Bumper v. North Carolina (1967)

Docket
1016
Decided
1967-01-01

Summary

Question: Is a search considered lawful under the Fourth Amendment on the basis of consent when the consent was given only after the police official claimed he had a warrant for said search? Conclusion: No. Justice Potter Stewart delivered the opinion for the 7-2 majority. The Court held that, for a search to be lawful under the Fourth Amendment, the consent must have been freely and voluntarily given. A search that relies on a warrant cannot be justified on the basis of consent if the warrant turns out to be faulty, regardless of the police officer’s knowledge of the faultiness of the warrant. Therefore, the evidence obtained during the search in this case should not have been admitted into evidence. In his concurring opinion, Justice John M. Harlan wrote that, because the introduction of the rifle into evidence was not harmless error in the sense that Bumper’s guilt was not adjudicated based solely on constitutionally admissible evidence, not in the sense that he was improperly convicted. Justice Hugo L. Black wrote a dissent in which he highlighted the fact that Leath testified that her consent “was all [her] own free will.” The fact that the police did not have a warrant does not negate the fact that Mrs.
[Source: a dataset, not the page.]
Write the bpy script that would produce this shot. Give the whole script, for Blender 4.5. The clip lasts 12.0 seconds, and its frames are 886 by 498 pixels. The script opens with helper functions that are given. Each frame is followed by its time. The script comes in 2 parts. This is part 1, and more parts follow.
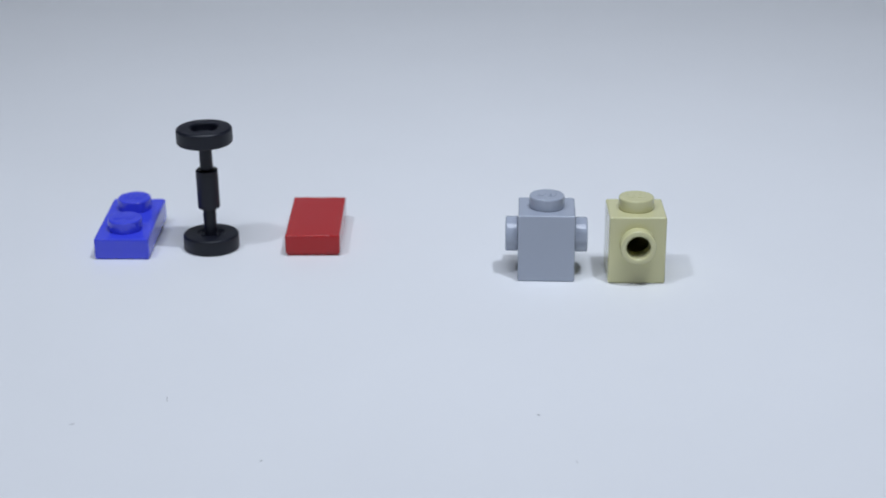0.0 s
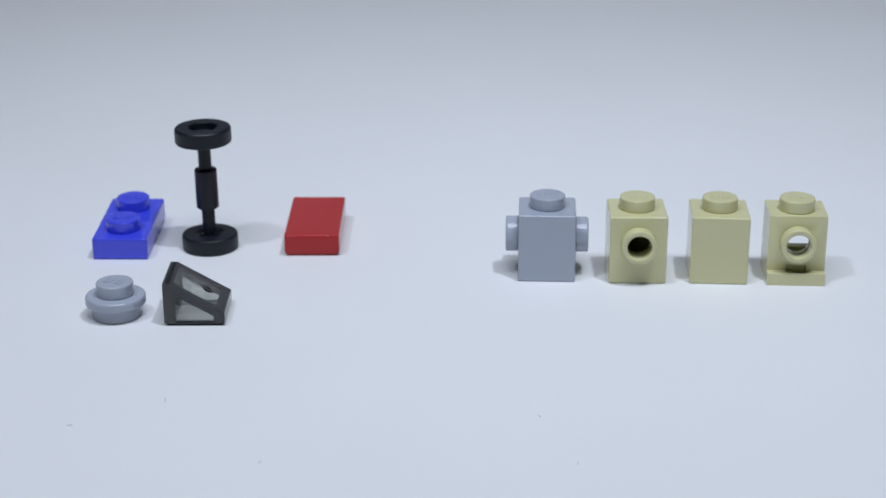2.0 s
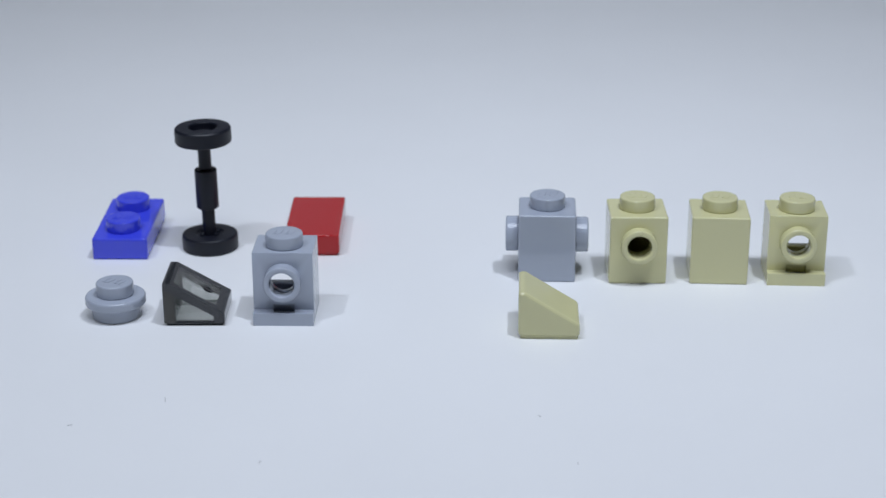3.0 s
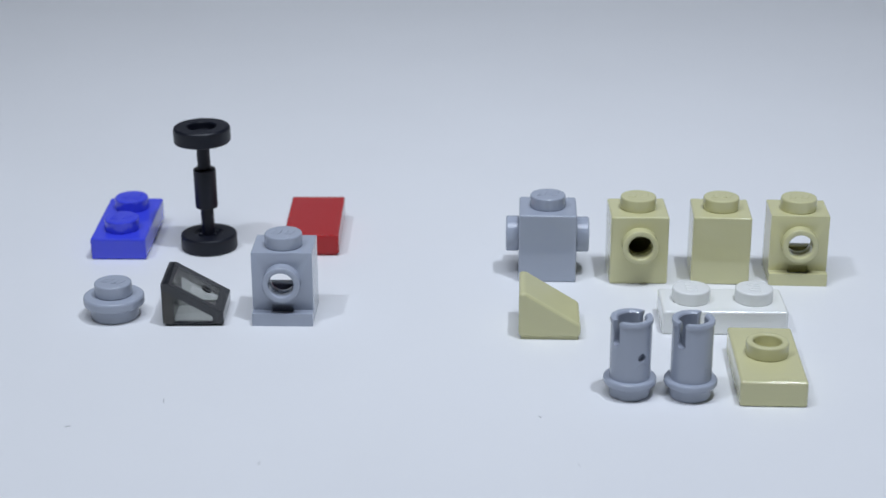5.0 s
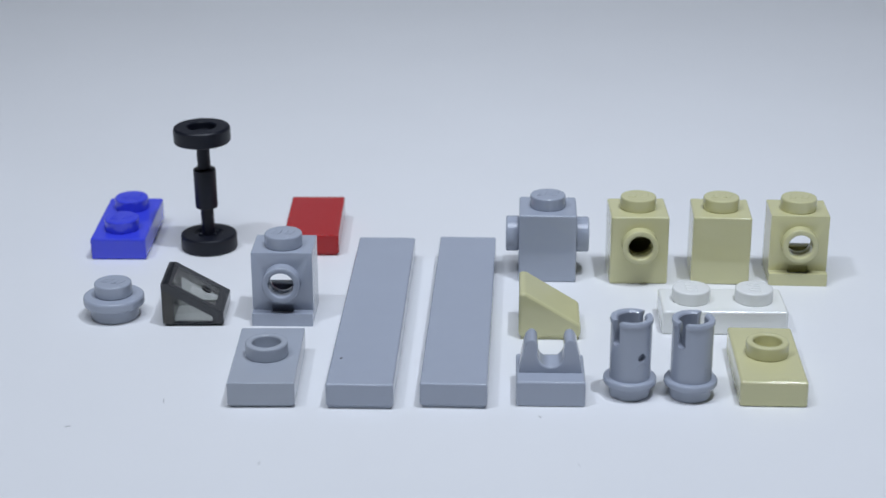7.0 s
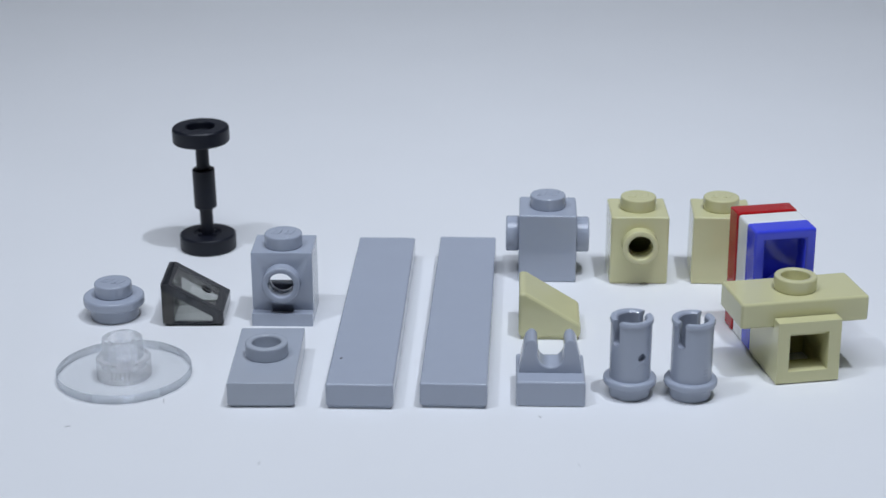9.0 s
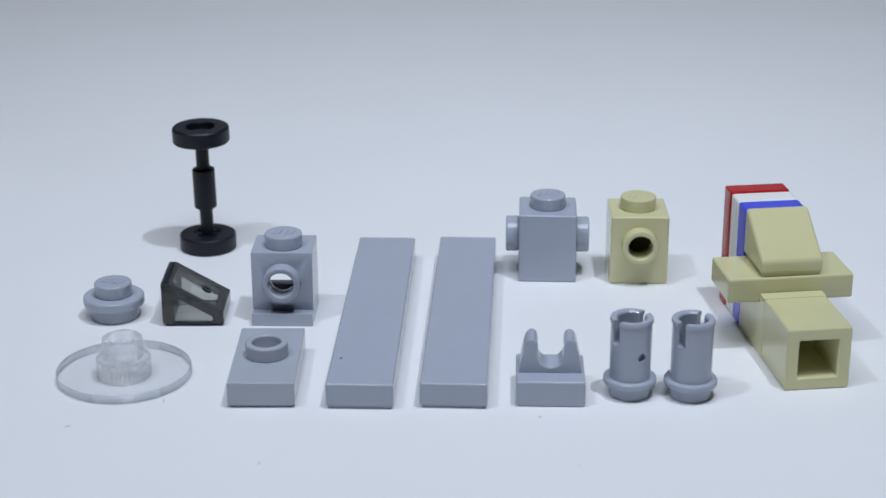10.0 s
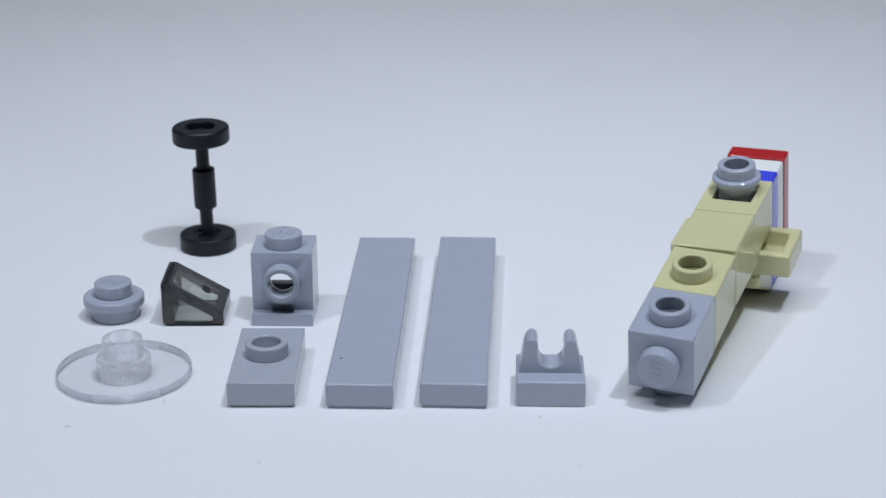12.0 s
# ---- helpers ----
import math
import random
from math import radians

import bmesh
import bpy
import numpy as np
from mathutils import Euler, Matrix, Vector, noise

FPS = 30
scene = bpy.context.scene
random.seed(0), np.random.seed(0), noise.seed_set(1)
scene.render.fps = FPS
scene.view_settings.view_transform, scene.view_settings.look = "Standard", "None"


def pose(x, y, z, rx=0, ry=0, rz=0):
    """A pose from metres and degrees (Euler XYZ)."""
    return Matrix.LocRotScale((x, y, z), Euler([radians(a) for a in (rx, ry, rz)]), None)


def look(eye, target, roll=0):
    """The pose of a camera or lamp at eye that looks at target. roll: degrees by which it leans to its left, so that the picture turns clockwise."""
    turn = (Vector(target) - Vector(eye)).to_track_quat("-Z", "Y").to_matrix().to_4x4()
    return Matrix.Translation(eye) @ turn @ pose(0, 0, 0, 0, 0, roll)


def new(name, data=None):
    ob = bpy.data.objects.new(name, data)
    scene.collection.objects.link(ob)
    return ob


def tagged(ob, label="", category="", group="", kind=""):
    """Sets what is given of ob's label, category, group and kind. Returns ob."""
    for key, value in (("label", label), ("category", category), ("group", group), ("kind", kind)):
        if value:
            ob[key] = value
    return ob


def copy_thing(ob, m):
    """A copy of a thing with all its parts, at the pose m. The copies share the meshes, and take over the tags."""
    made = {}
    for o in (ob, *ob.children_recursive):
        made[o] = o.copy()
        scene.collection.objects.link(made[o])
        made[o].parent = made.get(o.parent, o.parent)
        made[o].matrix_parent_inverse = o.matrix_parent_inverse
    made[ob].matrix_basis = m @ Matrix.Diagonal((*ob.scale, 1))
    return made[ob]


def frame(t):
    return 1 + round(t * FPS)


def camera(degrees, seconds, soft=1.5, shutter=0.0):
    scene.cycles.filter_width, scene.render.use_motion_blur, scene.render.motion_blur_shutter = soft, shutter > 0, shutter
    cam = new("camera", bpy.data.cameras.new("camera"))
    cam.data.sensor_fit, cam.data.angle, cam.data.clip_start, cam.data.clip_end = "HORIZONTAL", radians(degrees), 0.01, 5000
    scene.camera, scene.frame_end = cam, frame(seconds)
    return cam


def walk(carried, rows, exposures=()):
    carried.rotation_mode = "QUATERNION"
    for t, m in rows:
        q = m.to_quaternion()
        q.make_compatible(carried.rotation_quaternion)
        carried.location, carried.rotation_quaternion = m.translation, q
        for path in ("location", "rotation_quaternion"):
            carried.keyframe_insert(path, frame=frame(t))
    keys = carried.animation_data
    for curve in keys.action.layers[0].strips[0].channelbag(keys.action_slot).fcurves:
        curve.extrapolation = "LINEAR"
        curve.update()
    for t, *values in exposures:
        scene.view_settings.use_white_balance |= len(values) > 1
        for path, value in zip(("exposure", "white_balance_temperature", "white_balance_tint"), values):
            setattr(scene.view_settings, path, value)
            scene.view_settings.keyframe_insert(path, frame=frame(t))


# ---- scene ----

Leath wanted the police to search her premises to show her innocence; therefore, her consent was freely and voluntarily given. Justice Black also argued that, while all evidence found in the illegal search must be thrown out, Bumper should still have been found guilty without a mandatory retrial. In his separate dissent, Justice White dissented and argued that not every search conditionally consented to must be deemed invalid. The fact that the evidence was discovered illegally and without a warrant does not mean that the evidence should not be deemed legal if a valid warrant is eventually presented.